En revanche, ces nouveaux Rafale ne seront pas équipés pour l'heure comme les 24 premiers appareils vendus en 2015 par le missiles de croisière Scalp ainsi que du missile air-air Meteor, qui semble donc toujours interdit de vente vers Le Caire par les Etats-Unis via la réglementation ITAR en raison de composants américains dans ces missiles. L'ombre d'Israël plane bien sûr sur cette interdiction. Enfin, il n'y a pas de compensation industrielle dans le cadre de cette commande. "Il n'y a pas d'offset en Égypte", a confirmé le cabinet de la ministre.
Deuxième contrat de l'année pour le Rafale
Les premières livraisons de ces nouveaux Rafale égyptiens sont attendues trois ans et demi après la mise en vigueur du contrat, qui est prévue en juin ou juillet prochain. Elles devraient s'étaler sur la période 2024-2026 avec une cadence de production d'un appareil par mois. Avec cette nouvelle commande, Dassault Aviation a pour le moment exporté 144 appareils, dont 12 d'occasion à la Grèce. L'armée de l'air française et la Marine nationale ont aujourd'hui 152 Rafale dans leurs flottes et les aviateurs en attendent 40 appareils supplémentaires, qui doivent être livrés dans les prochaines années, entre la fin de 2022 et 2025.

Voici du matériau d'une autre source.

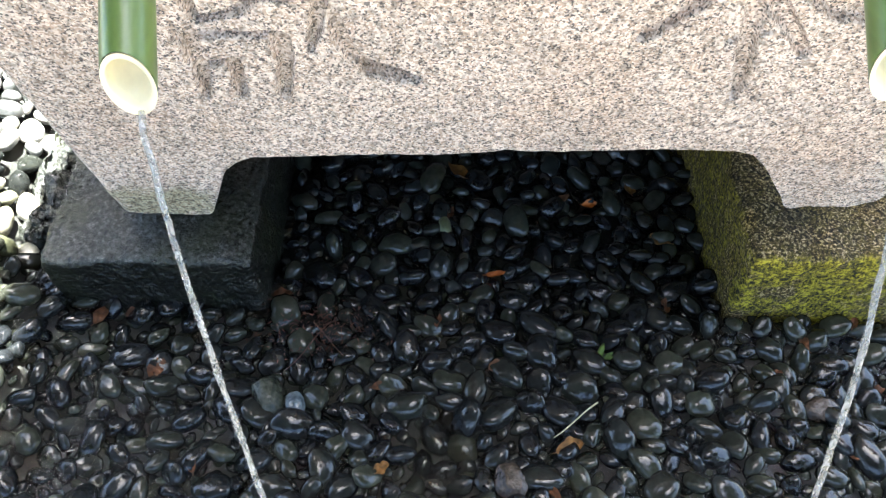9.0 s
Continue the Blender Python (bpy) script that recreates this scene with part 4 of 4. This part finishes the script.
paper((((-0.157, 1.633), (-0.112, 1.652), (-0.117, 1.573), (-0.166, 1.552)), ((-0.166, 1.552), (-0.117, 1.575), (-0.100, 1.539), (-0.160, 1.504)), ((-0.158, 1.506), (-0.124, 1.522), (-0.114, 1.490), (-0.144, 1.480))), 1)
paper((((0.058, 1.640), (0.106, 1.632), (0.121, 1.564), (0.068, 1.579)), ((0.067, 1.577), (0.122, 1.564), (0.105, 1.517), (0.053, 1.537)), ((0.078, 1.528), (0.106, 1.517), (0.088, 1.474), (0.065, 1.486))), 2)
paper((((0.273, 1.621), (0.319, 1.613), (0.309, 1.560), (0.269, 1.573)), ((0.298, 1.560), (0.357, 1.542), (0.343, 1.497), (0.284, 1.512)), ((0.310, 1.502), (0.341, 1.494), (0.326, 1.453), (0.300, 1.465))), 3)


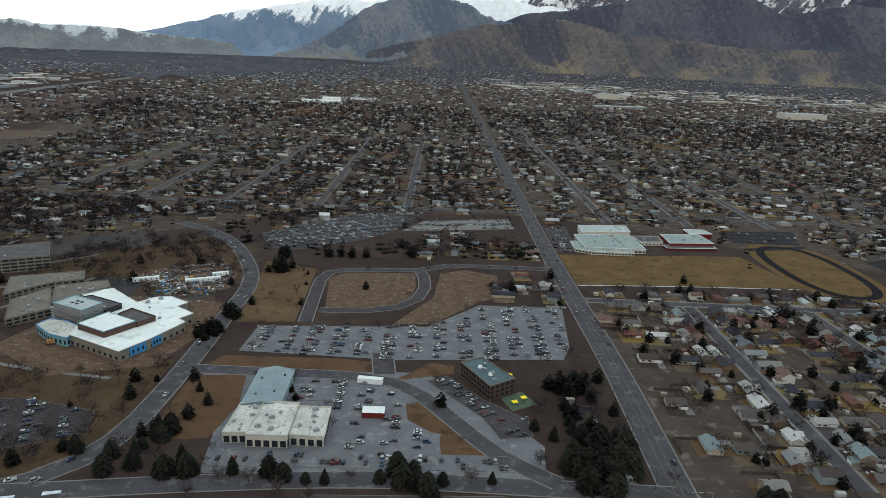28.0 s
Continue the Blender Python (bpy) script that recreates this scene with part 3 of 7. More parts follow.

Sur huit pays (Grèce, Suisse, Croatie, Finlande, Inde, Indonésie, Égypte et Émirats Arabes Unis) intéressés par le Rafale en début d'année, deux ont déjà conclu un contrat (Grèce) ou une nouvelle commande (Égypte). Après 2015 (Égypte, Qatar et Inde, qui avait finalisé son contrat début 2016), l'année 2021 va être à nouveau pour Dassault Aviation et pour toute l'industrie aéronautique militaire française, une très belle année Rafale sur le plan commercial. Et l'année n'est pas encore terminée. Loin de là.